Schwanger in Kabul: Nichts geht ohne Bestechung

Schwanger in Kabul: Nichts geht ohne Bestechung
In Afghanistan bedeutet eine Schwangerschaft Lebensgefahr: Zehntausende Frauen sterben dort jährlich mangels ärztlicher Versorgung. Es sei denn, sie haben Geld.
08.07.2010
Von Agnes Tandler

"Du bist nicht schwanger, du hast einfach zu viel gegessen", fuhr eine Schwester im Krankenhaus Zarmina an, als sie vor drei Monaten hochschwanger mit Wehen eingeliefert wurde. Zarmina arbeitet als Hebamme in der afghanischen Hauptstadt Kabul. "Wenn du niemanden in der Klinik kennst und kein Geld hast, kümmert sich hier keiner um dich", sagt die 30-Jährige. "Ich musste sogar 1.500 Afghanis (etwa 30 US-Dollar) zahlen, damit sie mich mit dem Neugeborenen nach Hause entlassen haben."

Auch über acht Jahre nach dem Sturz der Taliban ist das Gesundheitssystem des bettelarmen Landes kaum entwickelt. Etwa 26.000 Frauen sterben in Afghanistan pro Jahr an den Folgen von Schwangerschaft oder Geburt. Auf 100.000 Geburten kommen 1.600 Todesfälle. In abgelegenen Gebieten wie Badakshan, im Nordosten des Landes, liegt die Rate noch höher. Damit hat das Land die weltweit zweithöchste Sterblichkeitsrate von Müttern - nur Sierra Leone schneidet noch schlechter ab.

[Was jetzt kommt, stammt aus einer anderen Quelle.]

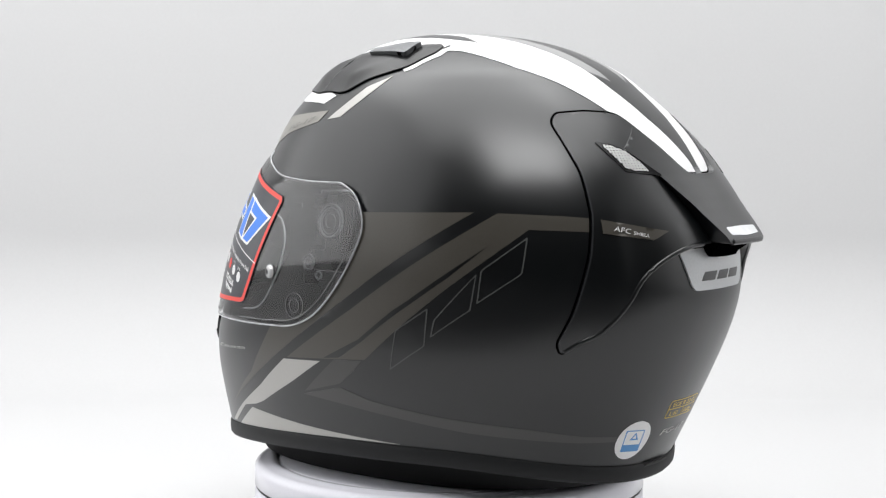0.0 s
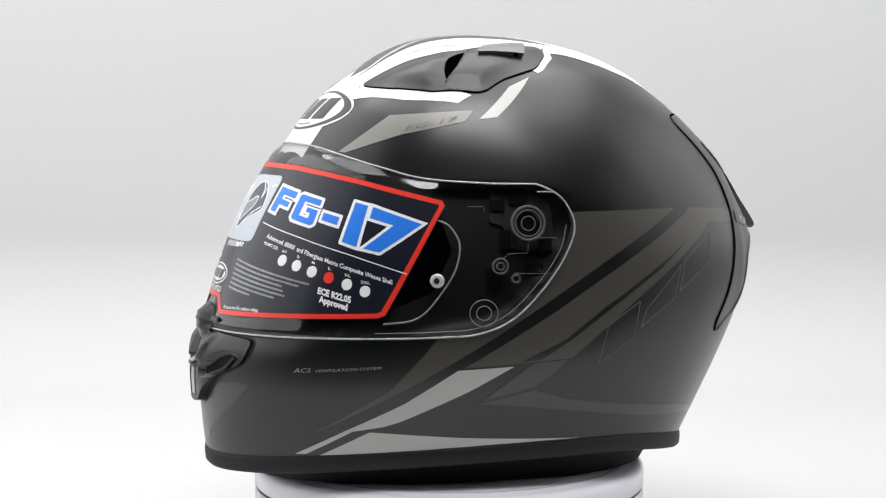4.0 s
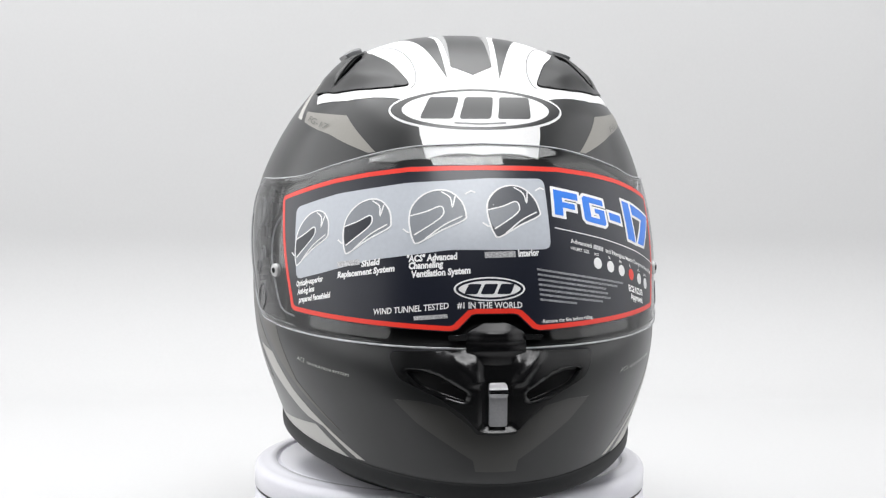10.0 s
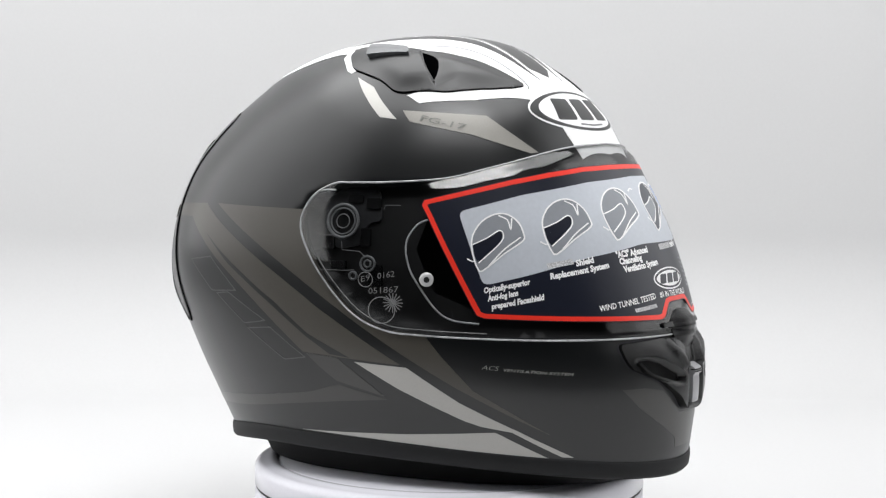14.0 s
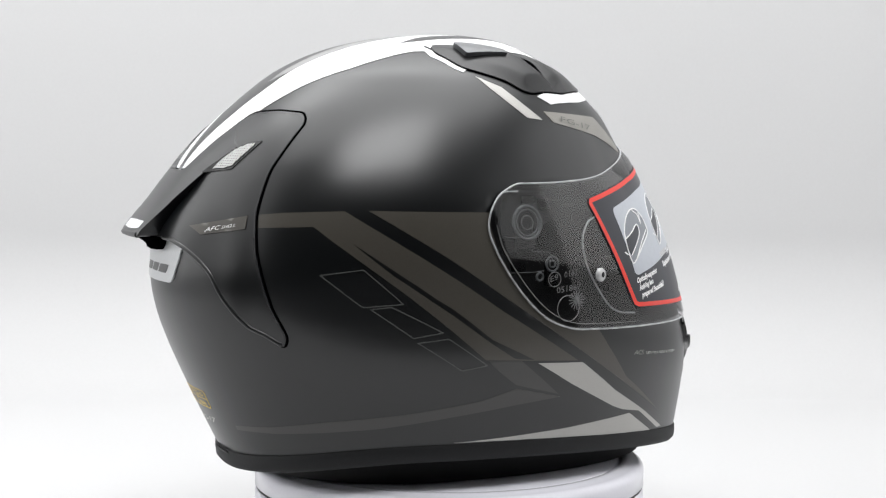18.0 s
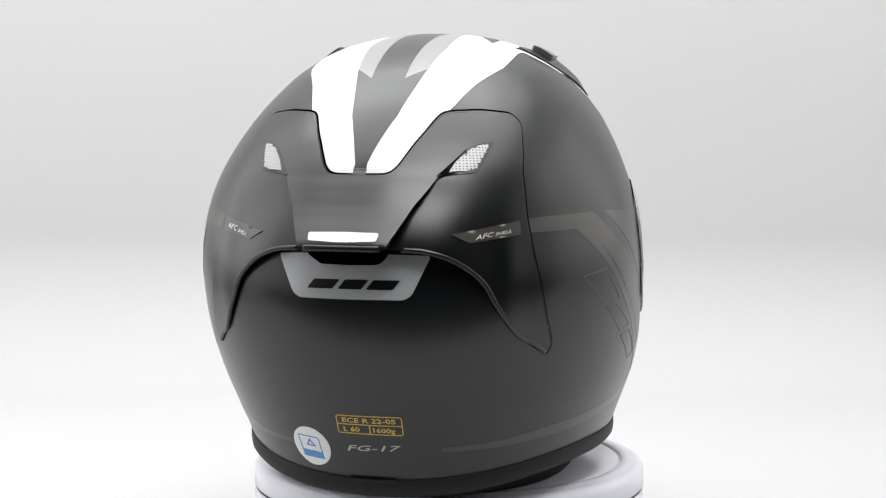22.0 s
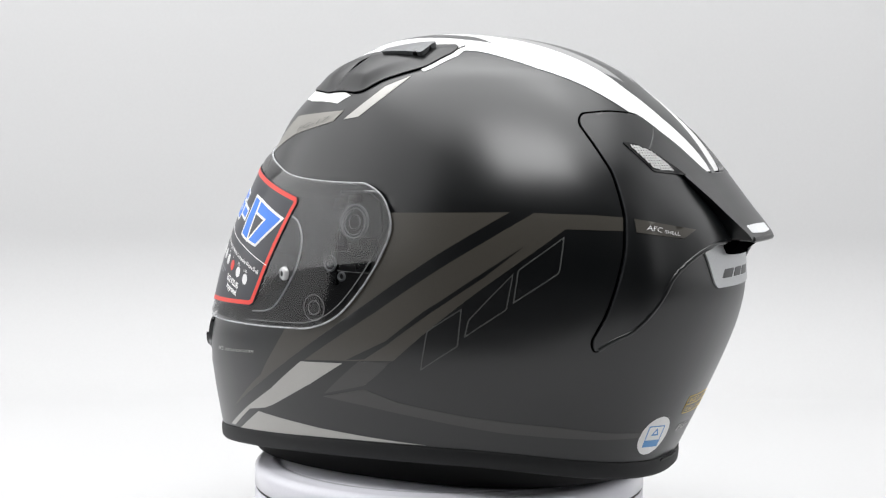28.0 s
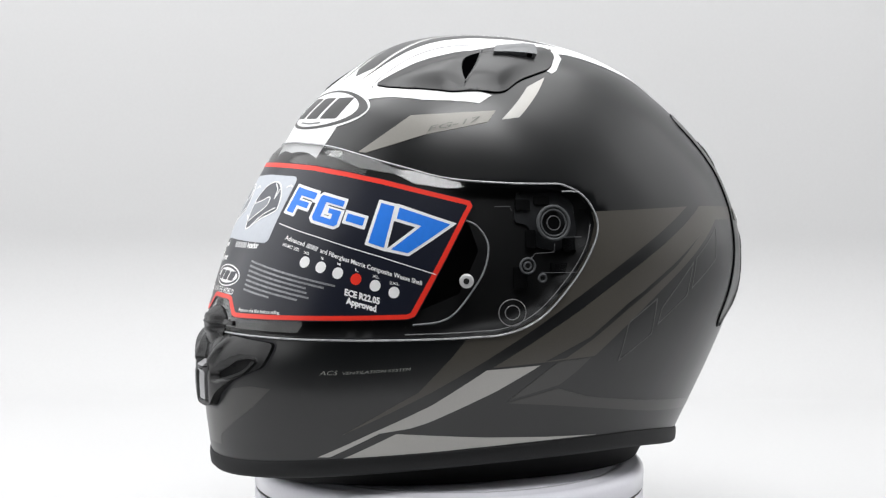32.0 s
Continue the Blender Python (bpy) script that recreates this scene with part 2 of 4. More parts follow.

Lebensrettender Kaiserschnitt

Die Hauptgründe dafür sind Blutungen oder Komplikationen beim Geburtsverlauf, wo nur ein Kaiserschnitt das Leben von Mutter und Kind retten könnte. Denn immer noch bringen um die 80 Prozent der Frauen in Afghanistan ihre Kinder ohne jede professionelle Hilfe zur Welt. Die anderen bekommen Hilfe einer Hebamme. Während der Schwangerschaft wird nur ein Drittel der Frauen medizinisch versorgt, nur sehr wenige haben Zugang zu einer Klinik.

Eine Folge davon ist auch die hohe Säuglings- und Kindersterblichkeit des Landes. Jedes vierte Kind stirbt, bevor es fünf Jahre alt wird. Selbst in den beiden großen Geburtskliniken in der Hauptstadt Kabul werden die Frauen binnen zwei oder drei Stunden nach der Niederkunft entlassen. Zu früh, um den Gesundheitszustand des Neugeborenen festzustellen, sagt die Ärztin Noor Khanum, die in Kabul ein Hebammen-Hilfsprojekt für die Schweizer Organisation "Terres des Hommes" leitet.

Bevölkerung verzehnfacht

"Die Krankenhäuser sind besser geworden, sauberer, mit modernerer Ausstattung, aber das Personal hat sich nicht verändert", klagt die Hebamme Zarmina. Auch sie arbeitet im Auftrag von "Terres des Hommes". Sie betreut Frauen und Neugeborene in Slums und Flüchtlingslagern der afghanischen Hauptstadt. "90 Prozent der Bevölkerung von Kabul sind arm", sagt die Ärztin Khanum. Durch den Zustrom von Flüchtlingen und Arbeitssuchenden ist die Stadtbevölkerung in den letzten Jahren explodiert. Inzwischen sollen über fünf Millionen Menschen hier leben, 2001 hatte Kabul kaum eine halbe Million Einwohner.

Zarmina geht mit ihren 27 Kolleginnen in den armen Vierteln Kabuls von Tür zu Tür, um Schwangere zu besuchen und zu beraten. Oft sei es schwer, die Frauen zu überzeugen, zur Geburt in eine Klinik zu gehen. "Die Mehrzahl der Ehemänner erlaubt das nicht", sagt Zarmina. Viele Frauen hätten zudem schlechte Erfahrungen in den Kliniken gemacht.

Denn ohne Bestechung läuft nichts. "Ich habe neulich eine Nachbarin zur Entbindung ins Krankenhaus gebracht. Sogar mich haben sie nach Geld gefragt", erzählt Khanum. Schwestern und Ärzte verdienen sich so ein Zubrot zu ihrem schlechten staatlichen Gehalt. Kann eine Familie nicht zahlen, werde eine Frau auch schon mal geschlagen, gekniffen, schikaniert oder gleich aus der Klinik geworfen, berichtet Zarmina. "Wenn die Familie der Frau frische Wäsche in die Klinik bringt, fordert der Wächter noch Geld von den Leuten, um die Anziehsachen zu überbringen", erzählt die Hebamme. "Und die Erwartungen werden immer höher."